> _DATASET EXCERPT_
[BEGIN]

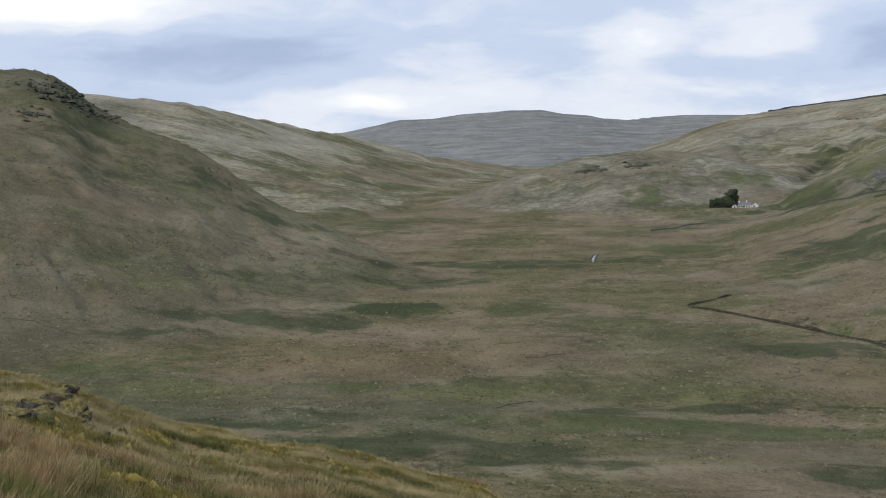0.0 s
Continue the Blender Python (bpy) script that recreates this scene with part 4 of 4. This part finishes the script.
# ---- the farm ----
def gable_block(root, name, x0, x1, y0, y1, wall, ridge, along_x=True, white=True):
    """Walls with gables, and a slate roof with a slight overhang."""
    bm = bmesh.new()
    if along_x:
        prof = [(y0, 0), (y1, 0), (y1, wall), ((y0 + y1) / 2, ridge), (y0, wall)]
        ends = [[bm.verts.new((x, p, q)) for p, q in prof] for x in (x0, x1)]
    else:
        prof = [(x0, 0), (x1, 0), (x1, wall), ((x0 + x1) / 2, ridge), (x0, wall)]
        ends = [[bm.verts.new((p, y, q)) for p, q in prof] for y in (y0, y1)]
    bm.faces.new(ends[0])
    bm.faces.new(ends[1][::-1])
    for k in range(5):
        bm.faces.new((ends[0][k], ends[1][k], ends[1][(k + 1) % 5], ends[0][(k + 1) % 5]))
    bmesh.ops.recalc_face_normals(bm, faces=bm.faces[:])
    body = part("wall", bm, WHITEWASH if white else ROCK, root, "whitewashed stone wall" if white else "grey stone wall")
    for side in (-1, 1):
        bm = bmesh.new()
        o, th = 0.3, 0.14
        if along_x:
            e = (y0 if side < 0 else y1) + side * o
            m = (y0 + y1) / 2
            d = (ridge - wall) / (m - y0) * o
            quad = [(x0 - o, e, wall - d), (x1 + o, e, wall - d), (x1 + o, m, ridge), (x0 - o, m, ridge)]
        else:
            e = (x0 if side < 0 else x1) + side * o
            m = (x0 + x1) / 2
            d = (ridge - wall) / (m - x0) * o
            quad = [(e, y0 - o, wall - d), (e, y1 + o, wall - d), (m, y1 + o, ridge), (m, y0 - o, ridge)]
        low = [bm.verts.new((*q[:2], q[2] + 0.02)) for q in quad]
        top = [bm.verts.new((*q[:2], q[2] + 0.02 + th)) for q in quad]
        bm.faces.new(low[::-1])
        bm.faces.new(top)
        for k in range(4):
            bm.faces.new((low[k], low[(k + 1) % 4], top[(k + 1) % 4], top[k]))
        bmesh.ops.recalc_face_normals(bm, faces=bm.faces[:])
        part("roof", bm, SLATE, root, "grey slate roof slope")
    return body


def window(root, x, y, z, w, h):
    win = part("window", box(x - w / 2, x + w / 2, y - 0.05, y + 0.1, z, z + h), GLASS_DARK, root, "dark window")
    part("frame", box(x - w / 2 - 0.06, x + w / 2 + 0.06, y - 0.03, y + 0.08, z + h / 2 - 0.04, z + h / 2 + 0.04), WHITEWASH, win)
    part("sill", box(x - w / 2 - 0.1, x + w / 2 + 0.1, y - 0.18, y + 0.05, z - 0.12, z - 0.01), WHITEWASH, win)


def chimney(root, x, y, z0, z1):
    c = part("chimney", box(x - 0.5, x + 0.5, y - 0.4, y + 0.4, z0, z1, 0.04), WHITEWASH, root, "white chimney stack")
    part("pot", box(x - 0.15, x + 0.15, y - 0.15, y + 0.15, z1, z1 + 0.5), BROWN_POT, c)


BROWN_POT = surface("clay_pot", (0.25, 0.12, 0.07), (0.35, 0.18, 0.11), 0.3)


def build_farm(at, turn):
    x, y = at
    z = ground_z(x, y) - 0.6
    spin = Matrix.Rotation(turn, 4, "Z")

    def rooted(name, dx, dy, label, category):
        root = new(name)
        p = spin @ Vector((dx * 0.86, dy * 0.86, 0))
        root.location, root.rotation_euler = (x + p.x, y + p.y, min(z, ground_z(x + p.x, y + p.y)) + 0.2), (0, 0, turn)
        root.scale = (0.86, 0.86, 0.82)
        return tagged(root, label, category)

    house = rooted("farmhouse", 0.5, 0, "long white farmhouse with a slate roof", "house")
    gable_block(house, "main", -6.0, 5.0, -3, 3, 3.4, 5.4)
    for k, wx in enumerate((-5.0, -3.2, -0.9, 1.1, 3.2)):
        window(house, wx, -3.02, 1.0, 1.1, 1.3)
    part("door", box(-2.3, -1.5, -3.1, -2.9, 0.1, 2.2), TIMBER, house, "dark door")
    chimney(house, -5.4, 0, 4.6, 6.6)
    chimney(house, 1.0, 0, 5.0, 6.9)
    wing = rooted("farmhouse_wing", 8.6, -0.8, "white gabled wing with a slate roof", "house")
    gable_block(wing, "wing", -2.9, 2.9, -3.5, 3.5, 2.5, 4.7, along_x=False)
    window(wing, -0.8, -3.52, 0.8, 1.4, 1.2)
    shed = rooted("white_outbuilding", -8.8, -1.5, "low whitewashed outbuilding beside the farmhouse", "outbuilding")
    gable_block(shed, "shed", -2.2, 2.2, -2, 2, 1.9, 3.2, along_x=False)
    part("door", box(-0.6, 0.6, -2.06, -1.94, 0.1, 1.7), TIMBER, shed, "dark doorway")
    byre = rooted("stone_byre", -13.5, 9, "grey stone byre under the trees", "barn")
    gable_block(byre, "byre", -4.5, 4.5, -2.4, 2.4, 2.2, 4.0, white=False)
    part("door", box(-0.9, 0.9, -2.46, -2.34, 0.1, 1.9), TIMBER, byre, "dark doorway")


build_farm((227.2, 1063.8), radians(-12))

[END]

Reproduce the data verbatim. Do not carry any picture into the copy.

> _EXERCISE RESPONSE_
0.0 s
Continue the Blender Python (bpy) script that recreates this scene with part 4 of 4. This part finishes the script.
# ---- the farm ----
def gable_block(root, name, x0, x1, y0, y1, wall, ridge, along_x=True, white=True):
    """Walls with gables, and a slate roof with a slight overhang."""
    bm = bmesh.new()
    if along_x:
        prof = [(y0, 0), (y1, 0), (y1, wall), ((y0 + y1) / 2, ridge), (y0, wall)]
        ends = [[bm.verts.new((x, p, q)) for p, q in prof] for x in (x0, x1)]
    else:
        prof = [(x0, 0), (x1, 0), (x1, wall), ((x0 + x1) / 2, ridge), (x0, wall)]
        ends = [[bm.verts.new((p, y, q)) for p, q in prof] for y in (y0, y1)]
    bm.faces.new(ends[0])
    bm.faces.new(ends[1][::-1])
    for k in range(5):
        bm.faces.new((ends[0][k], ends[1][k], ends[1][(k + 1) % 5], ends[0][(k + 1) % 5]))
    bmesh.ops.recalc_face_normals(bm, faces=bm.faces[:])
    body = part("wall", bm, WHITEWASH if white else ROCK, root, "whitewashed stone wall" if white else "grey stone wall")
    for side in (-1, 1):
        bm = bmesh.new()
        o, th = 0.3, 0.14
        if along_x:
            e = (y0 if side < 0 else y1) + side * o
            m = (y0 + y1) / 2
            d = (ridge - wall) / (m - y0) * o
            quad = [(x0 - o, e, wall - d), (x1 + o, e, wall - d), (x1 + o, m, ridge), (x0 - o, m, ridge)]
        else:
            e = (x0 if side < 0 else x1) + side * o
            m = (x0 + x1) / 2
            d = (ridge - wall) / (m - x0) * o
            quad = [(e, y0 - o, wall - d), (e, y1 + o, wall - d), (m, y1 + o, ridge), (m, y0 - o, ridge)]
        low = [bm.verts.new((*q[:2], q[2] + 0.02)) for q in quad]
        top = [bm.verts.new((*q[:2], q[2] + 0.02 + th)) for q in quad]
        bm.faces.new(low[::-1])
        bm.faces.new(top)
        for k in range(4):
            bm.faces.new((low[k], low[(k + 1) % 4], top[(k + 1) % 4], top[k]))
        bmesh.ops.recalc_face_normals(bm, faces=bm.faces[:])
        part("roof", bm, SLATE, root, "grey slate roof slope")
    return body


def window(root, x, y, z, w, h):
    win = part("window", box(x - w / 2, x + w / 2, y - 0.05, y + 0.1, z, z + h), GLASS_DARK, root, "dark window")
    part("frame", box(x - w / 2 - 0.06, x + w / 2 + 0.06, y - 0.03, y + 0.08, z + h / 2 - 0.04, z + h / 2 + 0.04), WHITEWASH, win)
    part("sill", box(x - w / 2 - 0.1, x + w / 2 + 0.1, y - 0.18, y + 0.05, z - 0.12, z - 0.01), WHITEWASH, win)


def chimney(root, x, y, z0, z1):
    c = part("chimney", box(x - 0.5, x + 0.5, y - 0.4, y + 0.4, z0, z1, 0.04), WHITEWASH, root, "white chimney stack")
    part("pot", box(x - 0.15, x + 0.15, y - 0.15, y + 0.15, z1, z1 + 0.5), BROWN_POT, c)


BROWN_POT = surface("clay_pot", (0.25, 0.12, 0.07), (0.35, 0.18, 0.11), 0.3)


def build_farm(at, turn):
    x, y = at
    z = ground_z(x, y) - 0.6
    spin = Matrix.Rotation(turn, 4, "Z")

    def rooted(name, dx, dy, label, category):
        root = new(name)
        p = spin @ Vector((dx * 0.86, dy * 0.86, 0))
        root.location, root.rotation_euler = (x + p.x, y + p.y, min(z, ground_z(x + p.x, y + p.y)) + 0.2), (0, 0, turn)
        root.scale = (0.86, 0.86, 0.82)
        return tagged(root, label, category)

    house = rooted("farmhouse", 0.5, 0, "long white farmhouse with a slate roof", "house")
    gable_block(house, "main", -6.0, 5.0, -3, 3, 3.4, 5.4)
    for k, wx in enumerate((-5.0, -3.2, -0.9, 1.1, 3.2)):
        window(house, wx, -3.02, 1.0, 1.1, 1.3)
    part("door", box(-2.3, -1.5, -3.1, -2.9, 0.1, 2.2), TIMBER, house, "dark door")
    chimney(house, -5.4, 0, 4.6, 6.6)
    chimney(house, 1.0, 0, 5.0, 6.9)
    wing = rooted("farmhouse_wing", 8.6, -0.8, "white gabled wing with a slate roof", "house")
    gable_block(wing, "wing", -2.9, 2.9, -3.5, 3.5, 2.5, 4.7, along_x=False)
    window(wing, -0.8, -3.52, 0.8, 1.4, 1.2)
    shed = rooted("white_outbuilding", -8.8, -1.5, "low whitewashed outbuilding beside the farmhouse", "outbuilding")
    gable_block(shed, "shed", -2.2, 2.2, -2, 2, 1.9, 3.2, along_x=False)
    part("door", box(-0.6, 0.6, -2.06, -1.94, 0.1, 1.7), TIMBER, shed, "dark doorway")
    byre = rooted("stone_byre", -13.5, 9, "grey stone byre under the trees", "barn")
    gable_block(byre, "byre", -4.5, 4.5, -2.4, 2.4, 2.2, 4.0, white=False)
    part("door", box(-0.9, 0.9, -2.46, -2.34, 0.1, 1.9), TIMBER, byre, "dark doorway")


build_farm((227.2, 1063.8), radians(-12))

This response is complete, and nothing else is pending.